- What to work on
Word for word, give the material below again, minus any images.

- Data extract
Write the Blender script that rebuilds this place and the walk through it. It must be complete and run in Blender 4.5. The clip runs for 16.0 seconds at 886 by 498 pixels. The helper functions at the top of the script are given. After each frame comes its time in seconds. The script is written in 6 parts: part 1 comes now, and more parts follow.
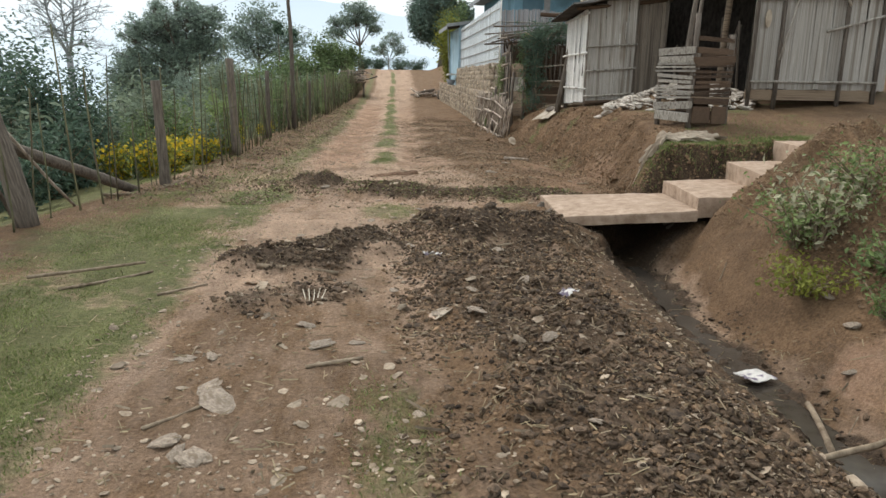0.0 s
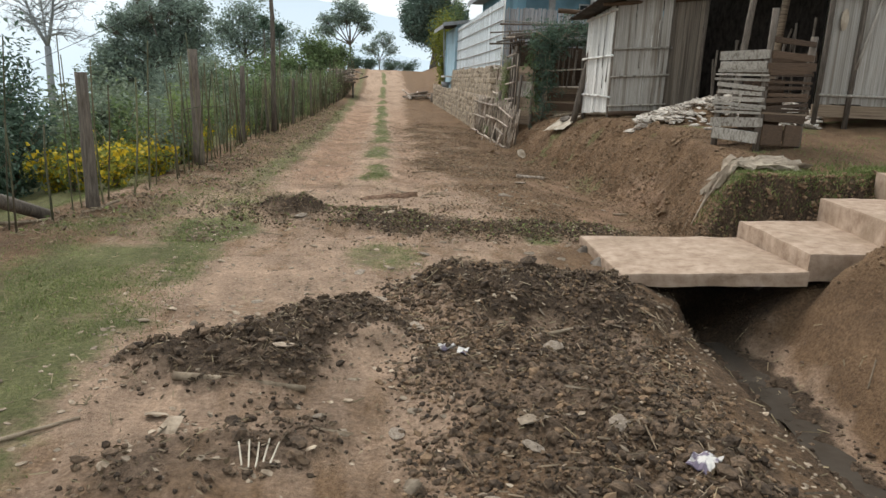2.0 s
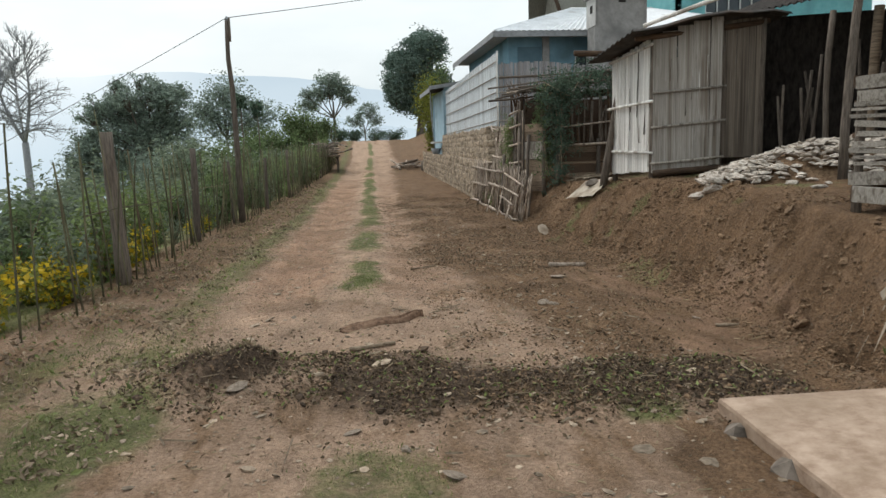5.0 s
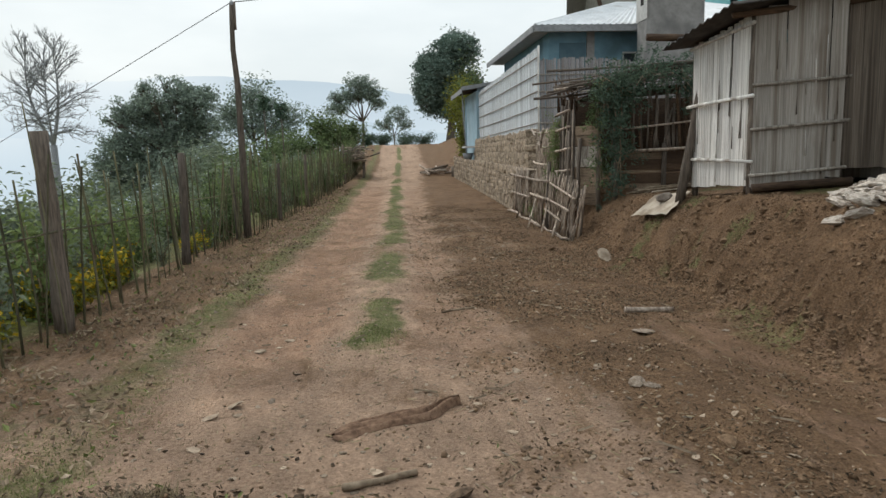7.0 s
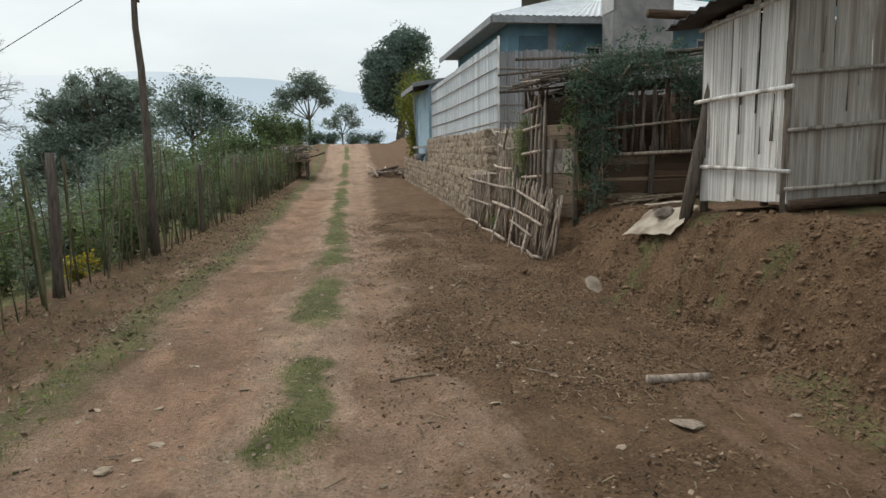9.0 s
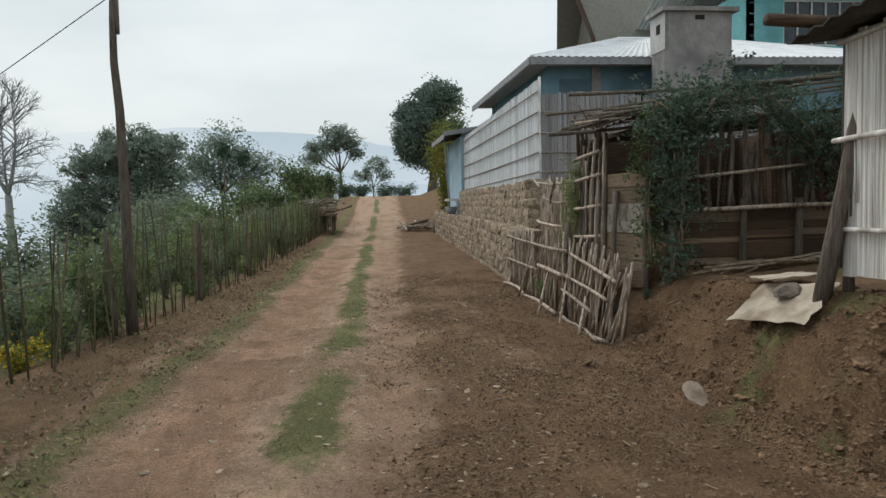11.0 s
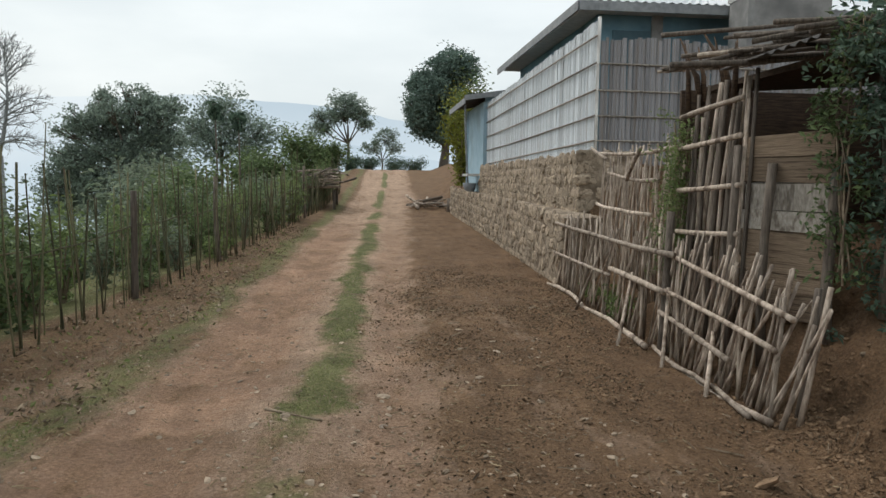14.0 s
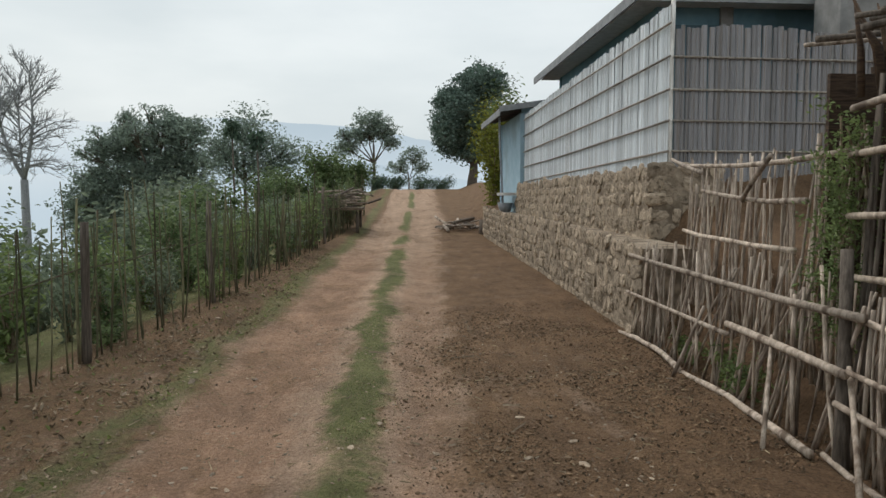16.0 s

- Problem solution
Write the Blender script that rebuilds this place and the walk through it. It must be complete and run in Blender 4.5. The clip runs for 16.0 seconds at 886 by 498 pixels. The helper functions at the top of the script are given. After each frame comes its time in seconds. The script is written in 6 parts: part 1 comes now, and more parts follow.
0.0 s
2.0 s
5.0 s
7.0 s
9.0 s
11.0 s
14.0 s
16.0 s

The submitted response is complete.